--- begin SOURCE DATA ---

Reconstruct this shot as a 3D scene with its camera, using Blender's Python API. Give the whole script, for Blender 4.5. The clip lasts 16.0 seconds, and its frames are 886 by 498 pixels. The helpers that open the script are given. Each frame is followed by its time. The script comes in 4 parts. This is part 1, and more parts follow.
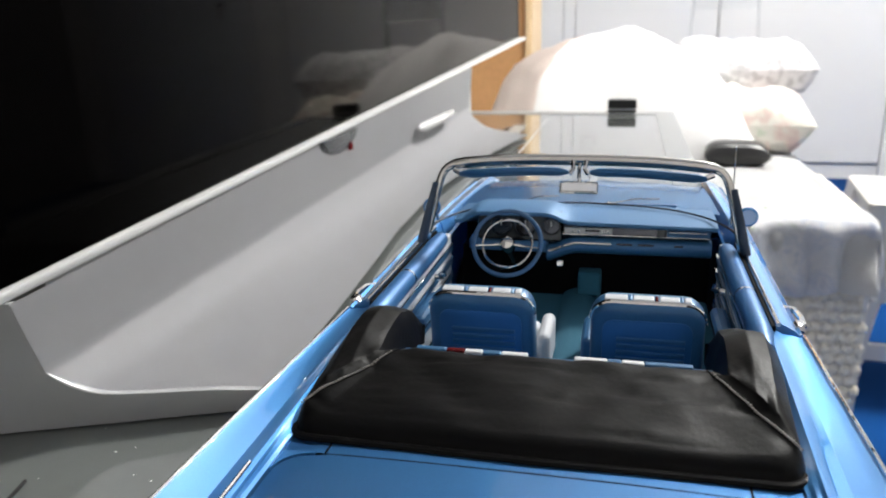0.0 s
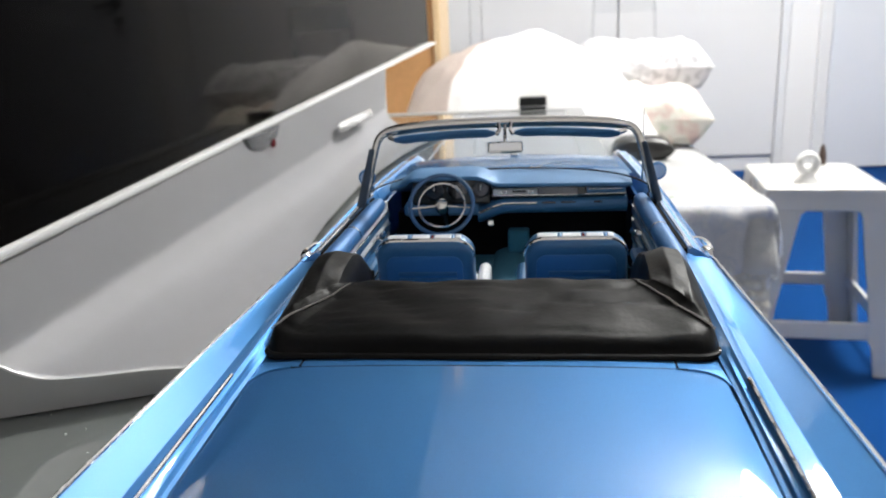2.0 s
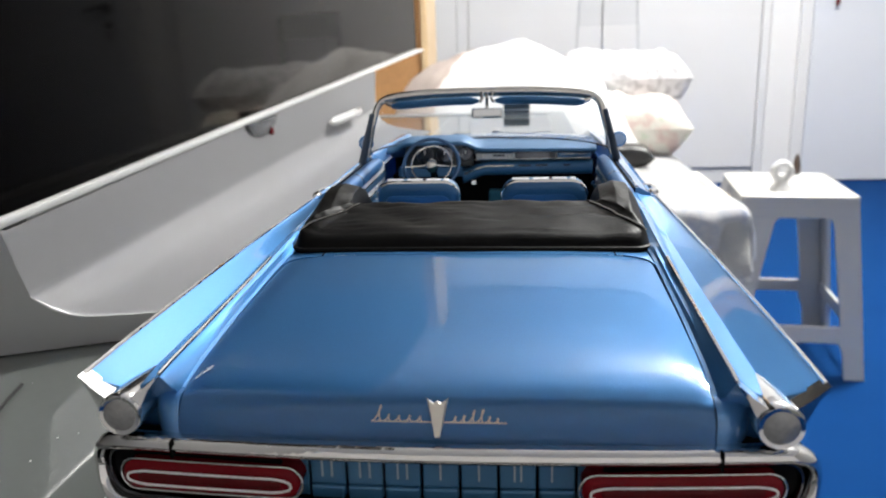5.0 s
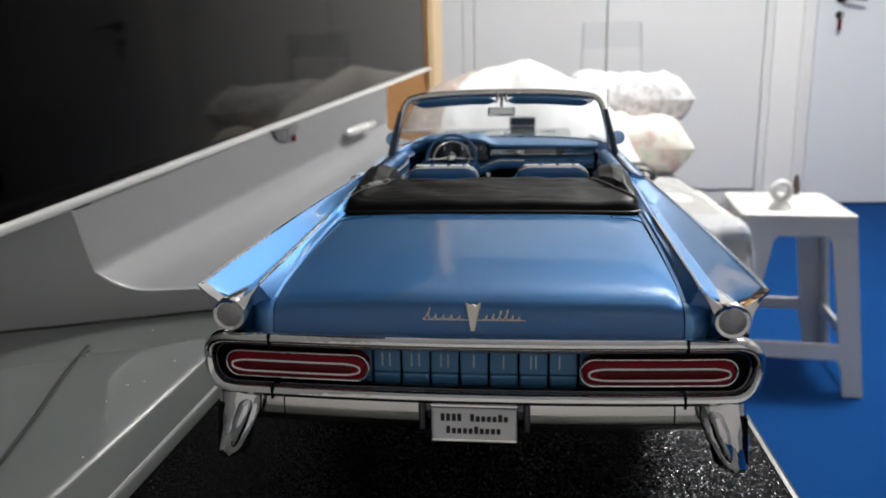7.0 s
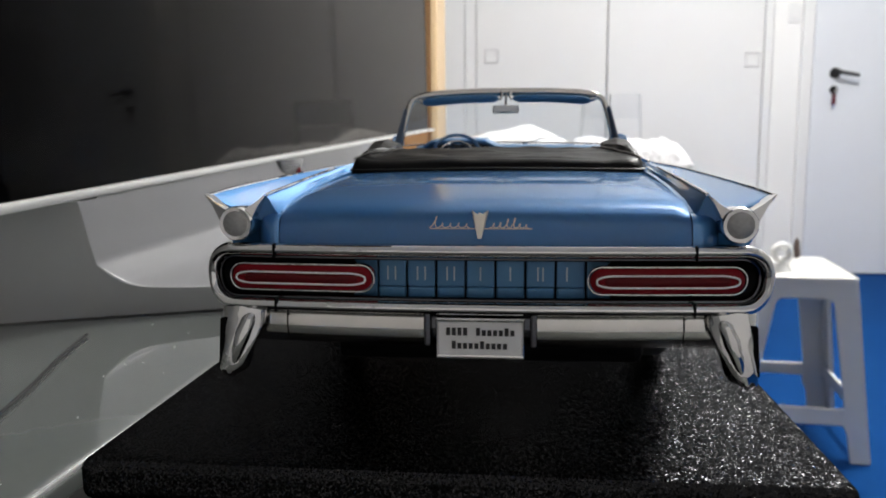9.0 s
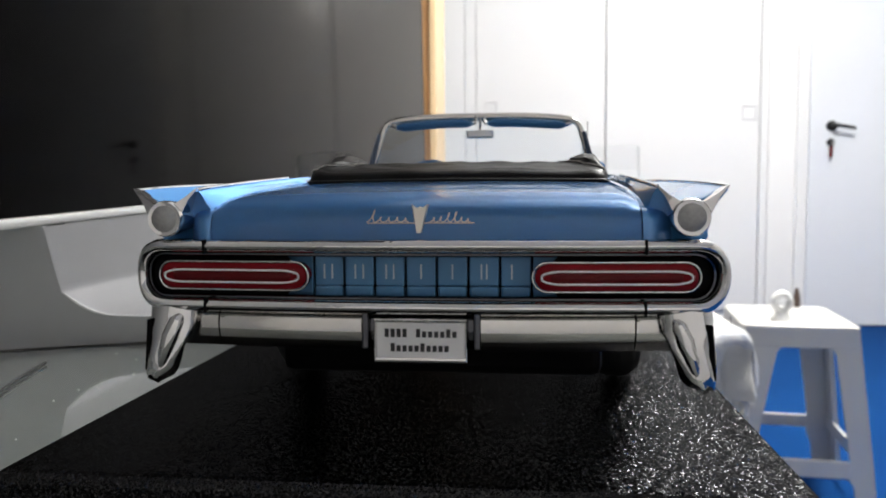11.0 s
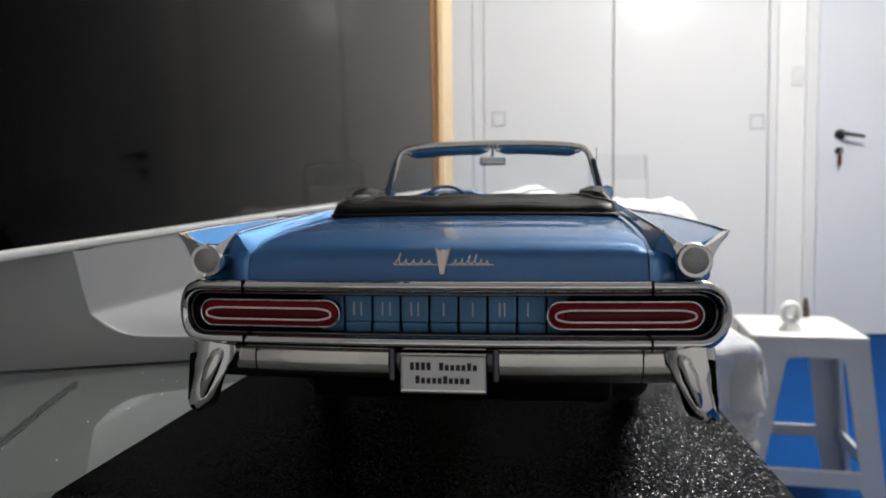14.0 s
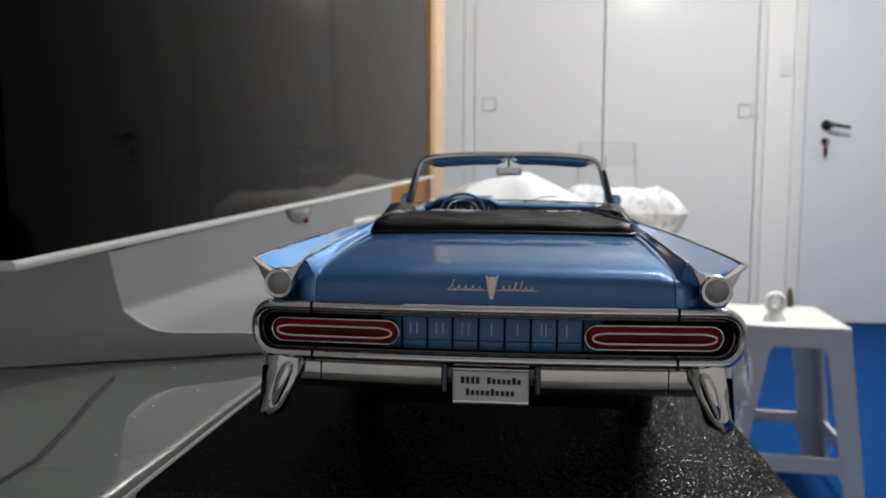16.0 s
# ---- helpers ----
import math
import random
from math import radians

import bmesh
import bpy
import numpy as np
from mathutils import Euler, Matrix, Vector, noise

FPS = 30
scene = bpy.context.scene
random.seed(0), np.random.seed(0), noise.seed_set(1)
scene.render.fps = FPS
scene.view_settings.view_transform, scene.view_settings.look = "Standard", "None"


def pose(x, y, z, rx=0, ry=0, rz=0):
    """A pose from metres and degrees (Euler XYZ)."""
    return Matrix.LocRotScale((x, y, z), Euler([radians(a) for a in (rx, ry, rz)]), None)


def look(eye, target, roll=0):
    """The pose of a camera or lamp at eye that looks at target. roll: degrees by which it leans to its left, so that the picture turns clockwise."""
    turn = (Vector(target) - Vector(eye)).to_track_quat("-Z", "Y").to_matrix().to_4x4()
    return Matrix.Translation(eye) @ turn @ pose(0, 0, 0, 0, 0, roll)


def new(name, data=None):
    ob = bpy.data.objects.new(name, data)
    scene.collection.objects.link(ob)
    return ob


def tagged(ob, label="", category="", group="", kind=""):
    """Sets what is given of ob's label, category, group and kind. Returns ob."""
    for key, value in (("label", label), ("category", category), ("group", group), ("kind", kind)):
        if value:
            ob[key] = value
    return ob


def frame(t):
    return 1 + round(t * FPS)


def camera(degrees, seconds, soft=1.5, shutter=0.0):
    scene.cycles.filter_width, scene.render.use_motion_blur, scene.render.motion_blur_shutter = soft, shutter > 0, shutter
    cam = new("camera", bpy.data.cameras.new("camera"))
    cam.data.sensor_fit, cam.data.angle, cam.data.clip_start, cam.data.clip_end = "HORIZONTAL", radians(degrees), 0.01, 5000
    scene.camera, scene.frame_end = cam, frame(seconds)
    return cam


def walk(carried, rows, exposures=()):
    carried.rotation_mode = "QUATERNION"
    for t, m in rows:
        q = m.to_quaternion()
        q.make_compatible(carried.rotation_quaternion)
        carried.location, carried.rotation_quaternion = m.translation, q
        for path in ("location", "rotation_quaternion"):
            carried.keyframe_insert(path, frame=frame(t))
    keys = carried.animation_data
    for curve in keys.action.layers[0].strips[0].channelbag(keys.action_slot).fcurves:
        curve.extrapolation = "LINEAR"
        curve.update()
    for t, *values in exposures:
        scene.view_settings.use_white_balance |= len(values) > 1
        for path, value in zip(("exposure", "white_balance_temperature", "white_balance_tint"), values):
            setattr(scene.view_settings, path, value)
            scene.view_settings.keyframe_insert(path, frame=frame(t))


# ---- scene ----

--- end SOURCE DATA ---

*JOB*
Copy out the data above exactly, except the pictures.

*CORRECT RESPONSE*
Reconstruct this shot as a 3D scene with its camera, using Blender's Python API. Give the whole script, for Blender 4.5. The clip lasts 16.0 seconds, and its frames are 886 by 498 pixels. The helpers that open the script are given. Each frame is followed by its time. The script comes in 4 parts. This is part 1, and more parts follow.
0.0 s
2.0 s
5.0 s
7.0 s
9.0 s
11.0 s
14.0 s
16.0 s
# ---- helpers ----
import math
import random
from math import radians

import bmesh
import bpy
import numpy as np
from mathutils import Euler, Matrix, Vector, noise

FPS = 30
scene = bpy.context.scene
random.seed(0), np.random.seed(0), noise.seed_set(1)
scene.render.fps = FPS
scene.view_settings.view_transform, scene.view_settings.look = "Standard", "None"


def pose(x, y, z, rx=0, ry=0, rz=0):
    """A pose from metres and degrees (Euler XYZ)."""
    return Matrix.LocRotScale((x, y, z), Euler([radians(a) for a in (rx, ry, rz)]), None)


def look(eye, target, roll=0):
    """The pose of a camera or lamp at eye that looks at target. roll: degrees by which it leans to its left, so that the picture turns clockwise."""
    turn = (Vector(target) - Vector(eye)).to_track_quat("-Z", "Y").to_matrix().to_4x4()
    return Matrix.Translation(eye) @ turn @ pose(0, 0, 0, 0, 0, roll)


def new(name, data=None):
    ob = bpy.data.objects.new(name, data)
    scene.collection.objects.link(ob)
    return ob


def tagged(ob, label="", category="", group="", kind=""):
    """Sets what is given of ob's label, category, group and kind. Returns ob."""
    for key, value in (("label", label), ("category", category), ("group", group), ("kind", kind)):
        if value:
            ob[key] = value
    return ob


def frame(t):
    return 1 + round(t * FPS)


def camera(degrees, seconds, soft=1.5, shutter=0.0):
    scene.cycles.filter_width, scene.render.use_motion_blur, scene.render.motion_blur_shutter = soft, shutter > 0, shutter
    cam = new("camera", bpy.data.cameras.new("camera"))
    cam.data.sensor_fit, cam.data.angle, cam.data.clip_start, cam.data.clip_end = "HORIZONTAL", radians(degrees), 0.01, 5000
    scene.camera, scene.frame_end = cam, frame(seconds)
    return cam


def walk(carried, rows, exposures=()):
    carried.rotation_mode = "QUATERNION"
    for t, m in rows:
        q = m.to_quaternion()
        q.make_compatible(carried.rotation_quaternion)
        carried.location, carried.rotation_quaternion = m.translation, q
        for path in ("location", "rotation_quaternion"):
            carried.keyframe_insert(path, frame=frame(t))
    keys = carried.animation_data
    for curve in keys.action.layers[0].strips[0].channelbag(keys.action_slot).fcurves:
        curve.extrapolation = "LINEAR"
        curve.update()
    for t, *values in exposures:
        scene.view_settings.use_white_balance |= len(values) > 1
        for path, value in zip(("exposure", "white_balance_temperature", "white_balance_tint"), values):
            setattr(scene.view_settings, path, value)
            scene.view_settings.keyframe_insert(path, frame=frame(t))


# ---- scene ----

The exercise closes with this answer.